The writer is with the Anne Arundel County Police Department.

Officials see light on rubble landfill

As I explained on this page in 1995, Odenton and Crofton citizens should not permit the Anne Arundel County Council and county executive to get away with their bogus heroics to save us from the Odenton-Crofton rubble landfill.

They proposed and approved it. Then when they saw and heard the storm of protest, they went through the back door in an effort to stop it.

Unfortunately for the officials and citizens, the Anne Arundel County Circuit Court has in essence said: No, the project cannot be stopped now. Your repentance comes too late.

There is cause for grave concern on the part of Odenton and Gambrills citizens, as well as Crofton. Officials, do what you can to save us. But please don't tell us that you are trying to save us from ourselves. Be honest and concede that you are trying to save us from your unwise decisions.

Bill D. Burlison

Odenton

West County chamber offers thanks

The West Anne Arundel County Chamber of Commerce would like to extend its appreciation to the community for its enthusiastic support of our Cents for Community Campaign.

Twenty schools in West County participated as well as more than 75 businesses, churches, civic groups and governmental agencies.

More than $5,000 was raised during the campaign with the proceeds going to Sarah's House, the shelter for the homeless at Fort Meade. Equally exciting to witness was the sense of community which developed over the three months among all age groups.
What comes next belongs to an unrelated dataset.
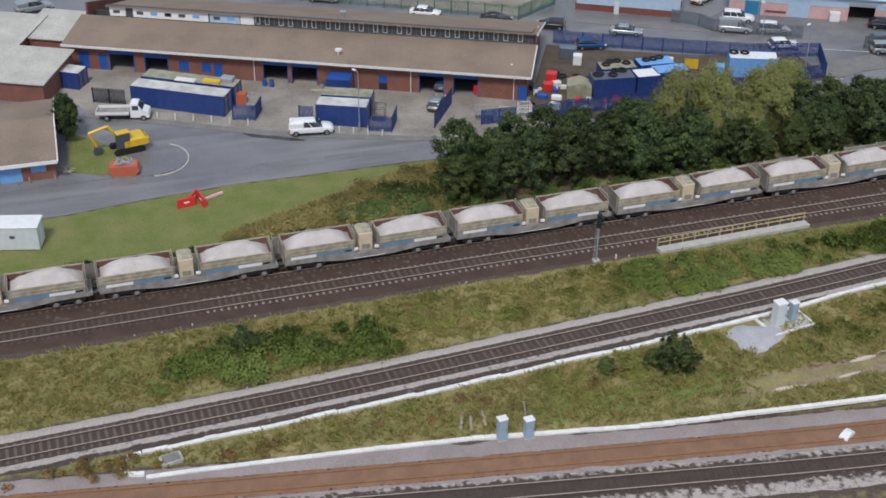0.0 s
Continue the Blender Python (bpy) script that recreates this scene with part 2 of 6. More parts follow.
NAVYD = paint("shadow_blue_panel", (0.006, 0.01, 0.05), 0.45)
LGREY = paint("locomotive_roof_grey", (0.1, 0.112, 0.13), 0.5, amount=0.6, scale=0.8)
DGREY = paint("dark_grille_grey", (0.07, 0.075, 0.085), 0.6)
BLACK = paint("black_underframe", (0.018, 0.018, 0.02), 0.6)
RUBBER = mat("tyre_rubber", (0.02, 0.02, 0.021), None, 0.85, bump=0.1)
ALLOY = paint("wheel_alloy", (0.45, 0.45, 0.46), 0.35, 0.8)
STEEL = paint("galvanised_steel", (0.42, 0.44, 0.46), 0.5, 0.5)
PALIS = paint("palisade_grey", (0.13, 0.155, 0.18), 0.6, 0.2)
GREENP = paint("fence_green", (0.035, 0.13, 0.075), 0.6)
DGREEN = paint("shelter_green", (0.015, 0.05, 0.035), 0.6)
RED = paint("red_barrier", (0.62, 0.035, 0.03), 0.45)
ORANGE = paint("orange_red", (0.48, 0.12, 0.06), 0.6)
YELLOW = paint("plant_yellow", (0.68, 0.44, 0.03), 0.45)
SILVER = paint("car_silver", (0.4, 0.43, 0.45), 0.3, 0.5)
CARBLUE = paint("car_blue", (0.02, 0.09, 0.25), 0.3, 0.3)
CARDARK = paint("car_dark_navy", (0.012, 0.016, 0.035), 0.25, 0.2)
CARBLACK = paint("car_black", (0.012, 0.012, 0.013), 0.25)
CARGREY = paint("car_grey_blue", (0.16, 0.2, 0.25), 0.3, 0.4)
CARWHITE = paint("car_white", (0.8, 0.8, 0.8), 0.25)
GLASS = paint("tinted_window_glass", (0.045, 0.052, 0.06), 0.06, spec=1.0)
LAMPR = paint("tail_lamp_red", (0.35, 0.01, 0.01), 0.2)
LAMPW = paint("headlamp_clear", (0.7, 0.72, 0.74), 0.15)
WAGG = mat("weathered_wagon_grey", (0.32, 0.31, 0.3), (0.2, 0.17, 0.145), 0.75, scale=1.1, bump=0.15, amount=0.9)
WAGY = mat("dusty_yellow_ribs", (0.43, 0.385, 0.29), (0.26, 0.225, 0.17), 0.85, scale=1.4, bump=0.2, amount=0.9)
WAGB = mat("faded_wagon_blue", (0.12, 0.23, 0.35), (0.2, 0.27, 0.33), 0.6, scale=1.2, amount=0.8)
WAGR = mat("maroon_wagon_inside", (0.14, 0.06, 0.05), (0.2, 0.13, 0.1), 0.8, scale=1.2, amount=0.9)
WAGC = mat("cream_wagon_box", (0.62, 0.52, 0.36), (0.42, 0.35, 0.24), 0.7, scale=1.2)
STONE = mat("pale_limestone_load", (0.56, 0.51, 0.485), (0.42, 0.38, 0.355), 0.95, scale=1.0, fine=16, bump=0.8, spec=0.1)
WOOD = mat("grey_timber", (0.36, 0.31, 0.25), (0.22, 0.19, 0.155), 0.9, scale=2, vary=0.2)
BARK = mat("bark", (0.11, 0.085, 0.06), (0.06, 0.048, 0.035), 0.95, scale=2, fine=12, bump=0.6)
CAB = paint("cabinet_pale_grey", (0.62, 0.65, 0.67), 0.5)
CABB = paint("cabinet_blue_grey", (0.32, 0.41, 0.49), 0.5)


def foliage(name, c1, c2, vary=0.22, leafy=0.36, scale=0.9, island=0.48):
    return mat(name, c1, c2, 0.6, scale=scale, fine=5, bump=0, vary=vary, island=island, leafy=leafy, amount=0.45, spec=0.25)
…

One of the most gratifying parts of this campaign was to see at least 100 children and adults pitch in to bag all the pennies at the conclusion of the Display of Pennies Program on March 12. This spirit of cooperation and commitment was particularly inspirational.

On behalf of the chamber, thank you to our volunteers, corporate sponsors and everyone who contributed so much to the success of this campaign.

Marcia Hall

Odenton

The writer is executive director of the West Anne Arundel County Chamber of Commerce.

Why should race be issue in Snowden's campaign?

The April 6 article about Carl Snowden was interesting, but why did The Sun's editors choose to have a story written on how race may influence Mr. Snowden's campaign for mayor of Annapolis? Doesn't that editorial decision inject race as an issue in a campaign that has no genuine racial issues?

The story implies that Mr. Snowden's chances of being elected are diminished for racial reasons. However, the story is not clear as to whether this conclusion is based on the theory that Annapolis voters will not elect a black person, or on the theory that Annapolis voters believe Mr. Snowden has a racially motivated political agenda with which they are not comfortable.

The article itself points out that Annapolitans are not reluctant to elect black officials. It does not cite any instance of Mr. Snowden advancing a racially motivated political agenda. No voter expressed concern with any of his public policy positions. Politicians who were interviewed said that this might be an issue.

Since it is unlikely that a significant number of Annapolis voters will vote against Mr. Snowden for racial reasons, why did The Sun raise the issue at all?

If the editors want a story about racial influences in this year's mayoral election, they should ask their reporters to look into the public record of every mayoral candidate on matters of racial significance and at their reputations in both the black and white communities.